Fri, Dec. 23rd, 2005, 05:28 pm Sell Out!
Ashamed! I've managed to sellout twice in one day, it's terrible! I've done 2 things that I swore I wouldn't do (or atleast, do again), so I'm wondering what the rest of the day will bring? There's still 7 hours left in the day for me to continue my downward spiral into something I don't want to become (I have no idea what that is, but I think I'm getting there.) Firstly, after the failure of my first livejournal, and my inability to remember my password (for anyone who knows me well, you'll know I've used the same password since I started on the internet, or atleast a variation of it.), I've been convinced to remake another one.
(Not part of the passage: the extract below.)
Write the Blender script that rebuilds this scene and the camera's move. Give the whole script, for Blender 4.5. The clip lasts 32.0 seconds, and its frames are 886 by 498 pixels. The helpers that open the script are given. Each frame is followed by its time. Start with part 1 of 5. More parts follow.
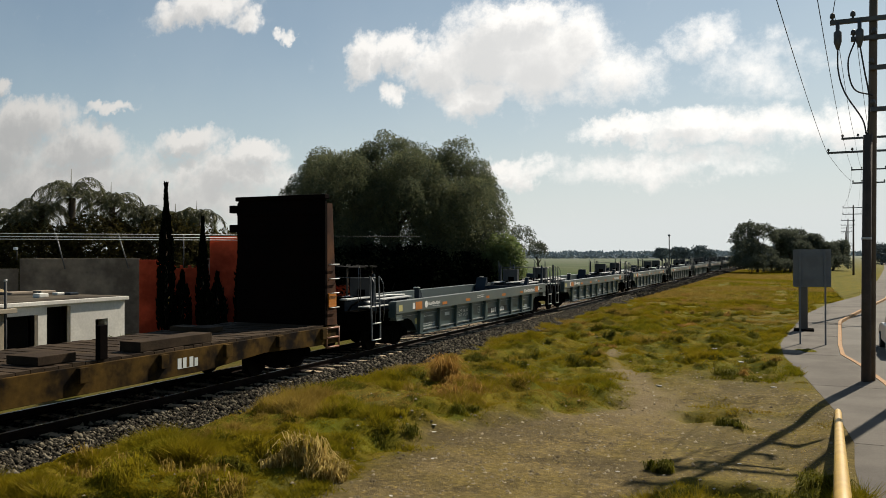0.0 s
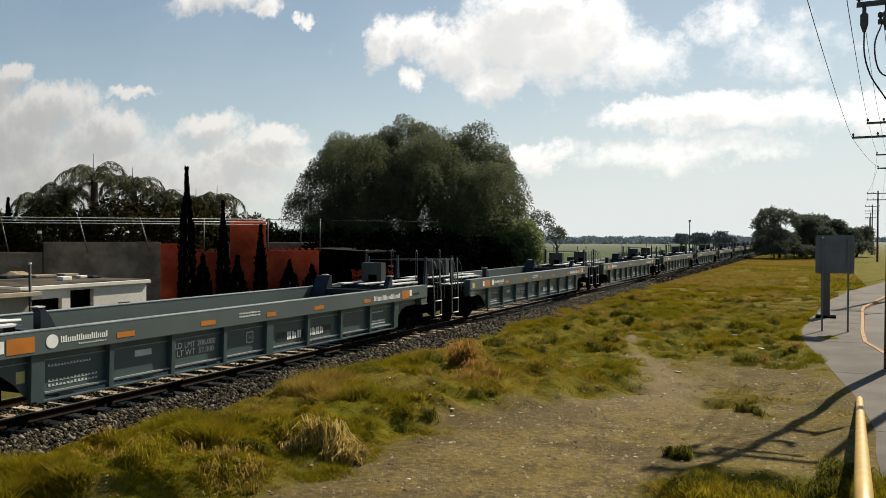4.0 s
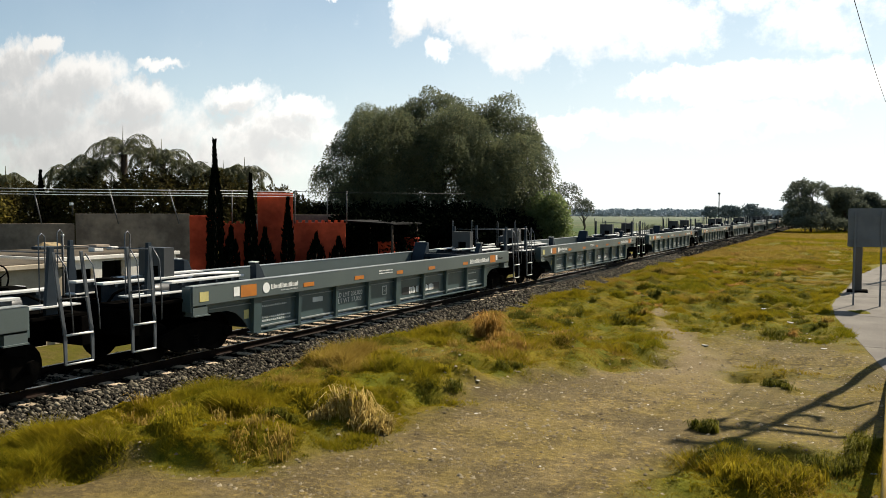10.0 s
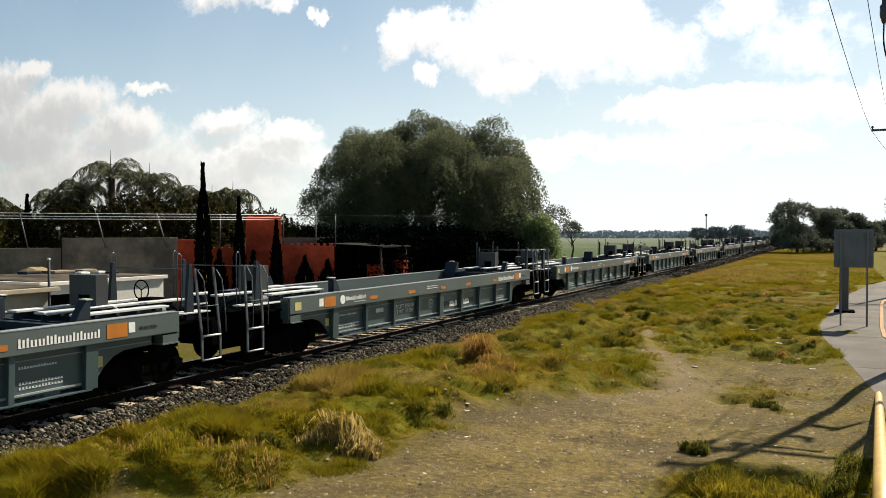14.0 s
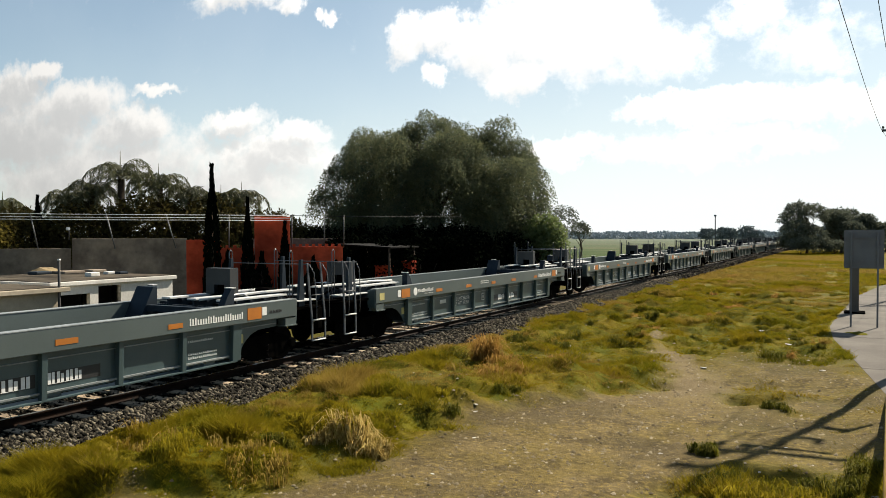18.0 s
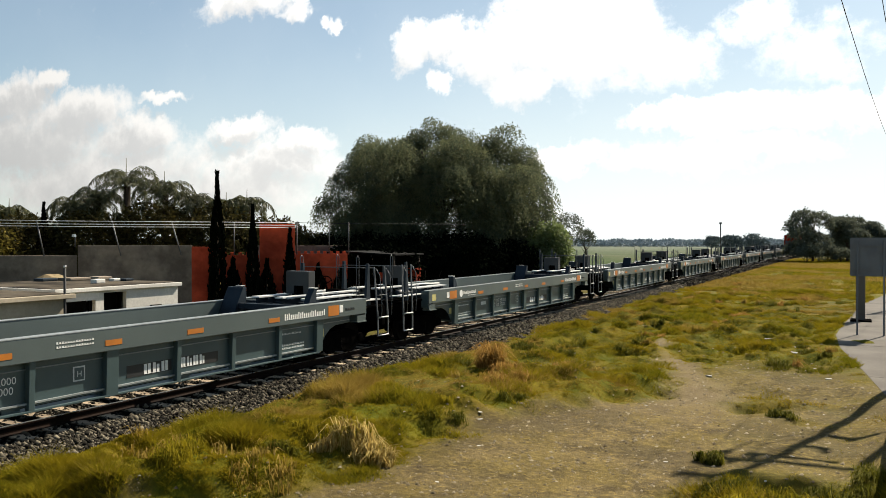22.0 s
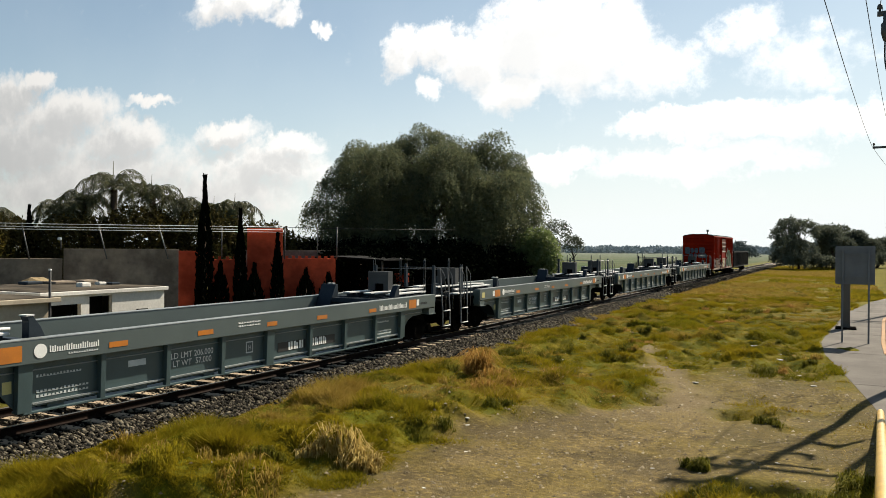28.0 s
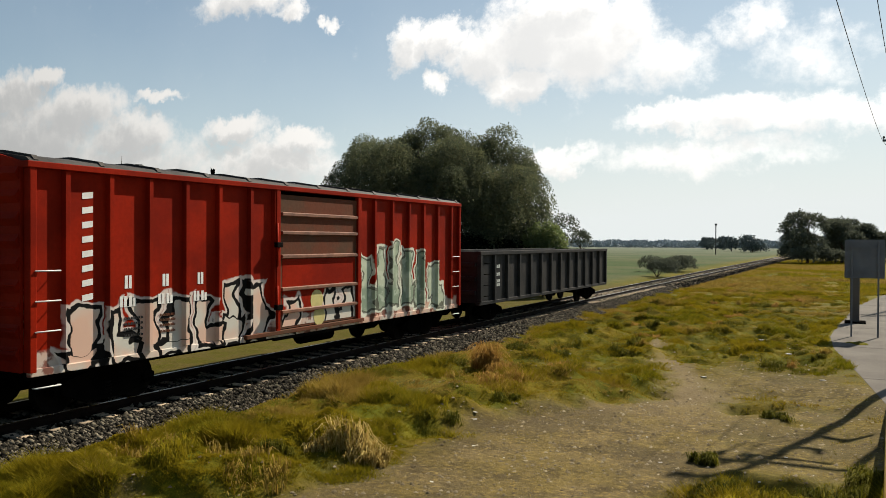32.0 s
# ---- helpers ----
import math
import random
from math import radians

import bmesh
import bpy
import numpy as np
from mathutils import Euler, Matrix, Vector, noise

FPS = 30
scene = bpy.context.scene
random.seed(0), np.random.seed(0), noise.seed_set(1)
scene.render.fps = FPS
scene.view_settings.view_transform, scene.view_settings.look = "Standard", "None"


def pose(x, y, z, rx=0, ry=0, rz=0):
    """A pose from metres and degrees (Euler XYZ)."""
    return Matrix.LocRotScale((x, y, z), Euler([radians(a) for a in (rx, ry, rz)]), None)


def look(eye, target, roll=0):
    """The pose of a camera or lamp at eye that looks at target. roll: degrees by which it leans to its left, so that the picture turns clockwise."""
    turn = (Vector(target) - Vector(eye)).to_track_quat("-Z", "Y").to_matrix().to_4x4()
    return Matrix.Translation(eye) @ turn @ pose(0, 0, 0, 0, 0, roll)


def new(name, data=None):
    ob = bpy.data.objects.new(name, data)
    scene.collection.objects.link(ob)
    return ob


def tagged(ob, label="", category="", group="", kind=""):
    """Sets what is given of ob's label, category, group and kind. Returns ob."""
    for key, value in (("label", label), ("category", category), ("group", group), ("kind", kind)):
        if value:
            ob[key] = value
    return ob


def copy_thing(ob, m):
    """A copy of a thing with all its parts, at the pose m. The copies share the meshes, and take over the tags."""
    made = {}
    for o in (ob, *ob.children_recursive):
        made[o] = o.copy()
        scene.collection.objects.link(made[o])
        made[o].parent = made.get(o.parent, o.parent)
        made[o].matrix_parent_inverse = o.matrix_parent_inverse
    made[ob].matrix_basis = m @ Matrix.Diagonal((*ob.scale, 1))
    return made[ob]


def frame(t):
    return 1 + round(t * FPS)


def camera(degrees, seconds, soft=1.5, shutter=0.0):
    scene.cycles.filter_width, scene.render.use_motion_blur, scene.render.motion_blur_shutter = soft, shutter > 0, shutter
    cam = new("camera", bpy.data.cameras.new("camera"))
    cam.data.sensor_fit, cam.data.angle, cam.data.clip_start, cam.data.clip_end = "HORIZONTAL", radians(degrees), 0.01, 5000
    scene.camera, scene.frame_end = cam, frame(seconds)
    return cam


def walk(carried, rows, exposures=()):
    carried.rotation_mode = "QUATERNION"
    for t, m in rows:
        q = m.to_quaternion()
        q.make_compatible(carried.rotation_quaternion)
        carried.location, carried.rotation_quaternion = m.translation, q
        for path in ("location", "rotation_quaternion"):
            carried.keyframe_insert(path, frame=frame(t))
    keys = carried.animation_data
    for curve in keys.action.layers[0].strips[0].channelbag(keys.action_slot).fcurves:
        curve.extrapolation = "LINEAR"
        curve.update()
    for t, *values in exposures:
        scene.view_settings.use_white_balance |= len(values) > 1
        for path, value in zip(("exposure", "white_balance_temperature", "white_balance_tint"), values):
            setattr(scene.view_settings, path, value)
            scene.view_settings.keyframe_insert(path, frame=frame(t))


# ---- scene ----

Will this one fail too? Probably. But I'll atleast try to post more then twice a year in this one. Not that I have much to write about =] Secondly, after much deliberation, and much convincing from a certain other LJ'er, I went and sold my soul to EB. I felt terrible as I picked up the colourful box(es) and handed them to the staff at Electronics Boutique, who gave me a very smug smirk, as if he knew what I'm like with games like this. I've decided to set myself some rules in order for me not to get addicted to this game, I'm sure my housemate (Lee) will be happy to enforce the punishments. Yes, I'm now a WoW player >;/ Please forward all abuse to girltengu as she 'made' me do both of these things (that's my excuse anyway). Anyway, I'm bored at work, so there might be another post or 3 later tonight, but for now, I'm going to Taka's for dinner. Enjoy! Drew.